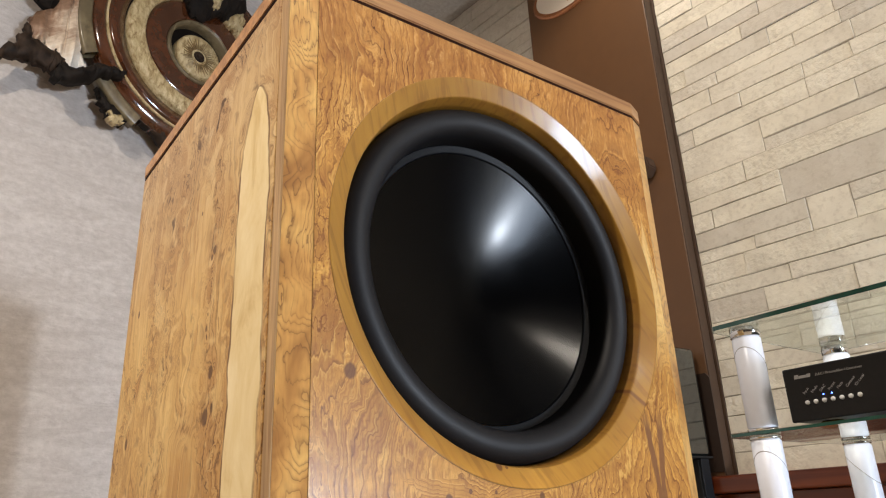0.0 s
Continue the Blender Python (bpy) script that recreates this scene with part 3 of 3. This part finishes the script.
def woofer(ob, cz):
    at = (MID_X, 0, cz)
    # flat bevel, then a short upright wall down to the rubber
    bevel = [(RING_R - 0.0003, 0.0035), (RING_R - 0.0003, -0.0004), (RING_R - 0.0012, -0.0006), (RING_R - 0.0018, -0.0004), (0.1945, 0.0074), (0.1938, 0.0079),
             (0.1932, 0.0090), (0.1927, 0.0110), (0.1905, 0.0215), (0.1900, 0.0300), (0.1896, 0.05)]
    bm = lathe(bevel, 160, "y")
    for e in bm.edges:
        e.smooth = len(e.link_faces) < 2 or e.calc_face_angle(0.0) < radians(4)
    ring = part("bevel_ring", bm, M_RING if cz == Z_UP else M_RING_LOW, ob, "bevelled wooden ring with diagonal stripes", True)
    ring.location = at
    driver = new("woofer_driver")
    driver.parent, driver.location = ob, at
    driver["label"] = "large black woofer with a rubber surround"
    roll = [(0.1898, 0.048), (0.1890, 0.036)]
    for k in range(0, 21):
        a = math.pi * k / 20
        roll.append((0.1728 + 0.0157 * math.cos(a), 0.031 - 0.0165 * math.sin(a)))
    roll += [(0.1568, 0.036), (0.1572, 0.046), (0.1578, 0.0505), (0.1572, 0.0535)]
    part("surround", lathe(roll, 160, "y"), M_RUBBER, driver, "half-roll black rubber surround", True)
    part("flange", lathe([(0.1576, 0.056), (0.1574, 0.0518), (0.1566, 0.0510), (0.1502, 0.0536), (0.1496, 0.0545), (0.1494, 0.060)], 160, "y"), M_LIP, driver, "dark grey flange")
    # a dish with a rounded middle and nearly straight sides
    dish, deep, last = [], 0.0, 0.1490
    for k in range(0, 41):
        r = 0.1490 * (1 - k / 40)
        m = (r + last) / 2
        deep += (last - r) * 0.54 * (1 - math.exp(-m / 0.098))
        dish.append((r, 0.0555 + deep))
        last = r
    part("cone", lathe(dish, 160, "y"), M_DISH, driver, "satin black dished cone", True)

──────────

Task directions:
Retype each line of the listing above word for word. Exclude the pictures.

Written solution:
0.0 s
Continue the Blender Python (bpy) script that recreates this scene with part 3 of 3. This part finishes the script.
def woofer(ob, cz):
    at = (MID_X, 0, cz)
    # flat bevel, then a short upright wall down to the rubber
    bevel = [(RING_R - 0.0003, 0.0035), (RING_R - 0.0003, -0.0004), (RING_R - 0.0012, -0.0006), (RING_R - 0.0018, -0.0004), (0.1945, 0.0074), (0.1938, 0.0079),
             (0.1932, 0.0090), (0.1927, 0.0110), (0.1905, 0.0215), (0.1900, 0.0300), (0.1896, 0.05)]
    bm = lathe(bevel, 160, "y")
    for e in bm.edges:
        e.smooth = len(e.link_faces) < 2 or e.calc_face_angle(0.0) < radians(4)
    ring = part("bevel_ring", bm, M_RING if cz == Z_UP else M_RING_LOW, ob, "bevelled wooden ring with diagonal stripes", True)
    ring.location = at
    driver = new("woofer_driver")
    driver.parent, driver.location = ob, at
    driver["label"] = "large black woofer with a rubber surround"
    roll = [(0.1898, 0.048), (0.1890, 0.036)]
    for k in range(0, 21):
        a = math.pi * k / 20
        roll.append((0.1728 + 0.0157 * math.cos(a), 0.031 - 0.0165 * math.sin(a)))
    roll += [(0.1568, 0.036), (0.1572, 0.046), (0.1578, 0.0505), (0.1572, 0.0535)]
    part("surround", lathe(roll, 160, "y"), M_RUBBER, driver, "half-roll black rubber surround", True)
    part("flange", lathe([(0.1576, 0.056), (0.1574, 0.0518), (0.1566, 0.0510), (0.1502, 0.0536), (0.1496, 0.0545), (0.1494, 0.060)], 160, "y"), M_LIP, driver, "dark grey flange")
    # a dish with a rounded middle and nearly straight sides
    dish, deep, last = [], 0.0, 0.1490
    for k in range(0, 41):
        r = 0.1490 * (1 - k / 40)
        m = (r + last) / 2
        deep += (last - r) * 0.54 * (1 - math.exp(-m / 0.098))
        dish.append((r, 0.0555 + deep))
        last = r
    part("cone", lathe(dish, 160, "y"), M_DISH, driver, "satin black dished cone", True)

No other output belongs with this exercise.